Esse dito pé de cola foi plantado por uma teimosia minha, ainda quando dividíamos a casa com minha Tia Marlene. Eu achava fantástica a ideia de ter um pé de cola em casa. Mamãe tentou de tudo para derrubar o danado. Cortou ele mais de dez vezes, colocou óleo queimado e o escambau, como a ensinaram. Mas nada, nada mesmo, fez com que ele morresse. Ela cortava ele, deixava ele só no tronco, limpo, seco e ferido. Mas com uns quinze dias lá estava ele cheio de novas galhas e folhas. Parecia que quanto mais Mamãe tentava cortar as galhas dele mais ele crescia todo desgrenhado. Ela dizia que o bicho era teimoso feito a dona que o plantou.

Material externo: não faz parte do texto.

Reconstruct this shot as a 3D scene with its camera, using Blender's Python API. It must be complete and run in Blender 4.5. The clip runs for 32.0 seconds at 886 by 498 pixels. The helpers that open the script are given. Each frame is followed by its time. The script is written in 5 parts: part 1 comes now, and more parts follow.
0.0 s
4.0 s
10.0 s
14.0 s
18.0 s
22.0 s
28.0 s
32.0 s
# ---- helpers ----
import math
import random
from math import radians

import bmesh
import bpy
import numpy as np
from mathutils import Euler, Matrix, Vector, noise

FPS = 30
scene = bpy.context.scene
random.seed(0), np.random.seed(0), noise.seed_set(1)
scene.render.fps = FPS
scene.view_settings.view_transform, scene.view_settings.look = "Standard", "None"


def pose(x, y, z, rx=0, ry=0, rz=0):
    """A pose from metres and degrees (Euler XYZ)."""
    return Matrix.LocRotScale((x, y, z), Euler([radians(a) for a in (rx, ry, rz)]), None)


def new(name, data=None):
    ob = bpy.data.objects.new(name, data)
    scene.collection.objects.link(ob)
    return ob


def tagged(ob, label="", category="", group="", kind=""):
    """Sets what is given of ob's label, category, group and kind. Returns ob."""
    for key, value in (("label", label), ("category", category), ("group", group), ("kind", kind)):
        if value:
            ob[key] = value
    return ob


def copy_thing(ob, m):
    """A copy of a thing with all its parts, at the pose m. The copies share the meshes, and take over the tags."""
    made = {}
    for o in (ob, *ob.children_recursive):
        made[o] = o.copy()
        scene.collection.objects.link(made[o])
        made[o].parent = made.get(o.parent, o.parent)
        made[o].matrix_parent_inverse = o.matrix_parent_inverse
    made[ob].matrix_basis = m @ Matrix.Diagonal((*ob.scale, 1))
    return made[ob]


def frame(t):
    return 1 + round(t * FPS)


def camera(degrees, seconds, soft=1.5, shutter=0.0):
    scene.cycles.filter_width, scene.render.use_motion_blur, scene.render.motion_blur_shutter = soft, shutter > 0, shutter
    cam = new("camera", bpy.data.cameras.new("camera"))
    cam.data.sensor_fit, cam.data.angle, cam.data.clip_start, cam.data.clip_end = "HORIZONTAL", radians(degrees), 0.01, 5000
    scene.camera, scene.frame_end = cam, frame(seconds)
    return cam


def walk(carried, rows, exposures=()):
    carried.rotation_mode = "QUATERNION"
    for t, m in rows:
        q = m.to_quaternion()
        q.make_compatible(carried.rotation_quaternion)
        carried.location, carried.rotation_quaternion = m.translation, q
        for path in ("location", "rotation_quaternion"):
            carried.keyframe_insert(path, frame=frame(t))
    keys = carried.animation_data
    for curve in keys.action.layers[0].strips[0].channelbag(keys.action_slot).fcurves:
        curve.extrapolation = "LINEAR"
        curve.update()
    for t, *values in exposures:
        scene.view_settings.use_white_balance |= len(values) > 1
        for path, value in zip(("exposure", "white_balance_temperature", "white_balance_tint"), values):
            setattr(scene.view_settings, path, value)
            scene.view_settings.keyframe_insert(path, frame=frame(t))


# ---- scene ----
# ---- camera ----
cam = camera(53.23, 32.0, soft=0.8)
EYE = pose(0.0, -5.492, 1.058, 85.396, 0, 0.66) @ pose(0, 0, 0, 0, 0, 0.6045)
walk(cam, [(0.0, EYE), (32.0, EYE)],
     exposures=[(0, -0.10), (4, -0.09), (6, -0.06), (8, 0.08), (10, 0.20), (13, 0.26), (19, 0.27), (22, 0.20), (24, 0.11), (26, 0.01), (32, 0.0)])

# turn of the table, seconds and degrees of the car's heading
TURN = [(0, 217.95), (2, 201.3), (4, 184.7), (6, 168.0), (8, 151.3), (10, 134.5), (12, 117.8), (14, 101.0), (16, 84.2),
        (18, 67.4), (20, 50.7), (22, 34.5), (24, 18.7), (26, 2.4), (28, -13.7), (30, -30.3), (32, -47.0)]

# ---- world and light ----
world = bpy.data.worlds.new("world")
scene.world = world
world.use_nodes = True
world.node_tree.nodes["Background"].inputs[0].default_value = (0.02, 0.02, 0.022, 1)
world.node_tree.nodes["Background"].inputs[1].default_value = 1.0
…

Mamãe desistiu. Deixou o pé de cola crescer, crescer e crescer. Hoje cheguei em Mamãe e lá estava ele, todo desgrenhado, galhas para todos os lados, todo espalhado e desengonçado. Não tinha um pingo de harmonia vindo dali. Olhei para ele um bom tempo e não pensei duas vezes, busquei um facão do vizinho, instrumento esse que nunca havia me atrevido em tentar usar, mas o usei. Olhei um bom tempo para o teimoso do pé de cola e vi que do seu tronco, já todo ferido e cheio de marcas dos duros cortes do passado, brotava uma infinidade de galhos, cada um caído para um lado diferente. O jeito foi me desfazer de todos e deixar apenas um. Fiquei de coração todo esmigalhado por estar cortando as galhas do meu pé de cola, mas sabe, a vida tem dessas. É necessário cortar todos os galhos ao nosso redor para que uma nova fase de crescimento chegue. É necessário cortar todas aquelas folhas novas que vão se confundir com as folhas de outras árvores. O corte é necessário para o crescimento. O pé de cola foi bem podado e agora respira apenas por uma via, a via do seu novo crescimento. Penso que Mamãe aceitou sem medo que quando uma árvore finca suas raízes na terra escolhida não existe corte que a faça morrer.
A resistência do meu pé de cola é antes de tudo a minha resistência. É a graça de saber a terra que se pertence e a força de querer ficar por lá, de ser aceita do jeitinho que se é. Cheia de ramificações e das manias de querer se atrepar em tudo e desbravar tantos outros caminhos e encontros.
O pé de cola da minha infância entrou em uma nova fase.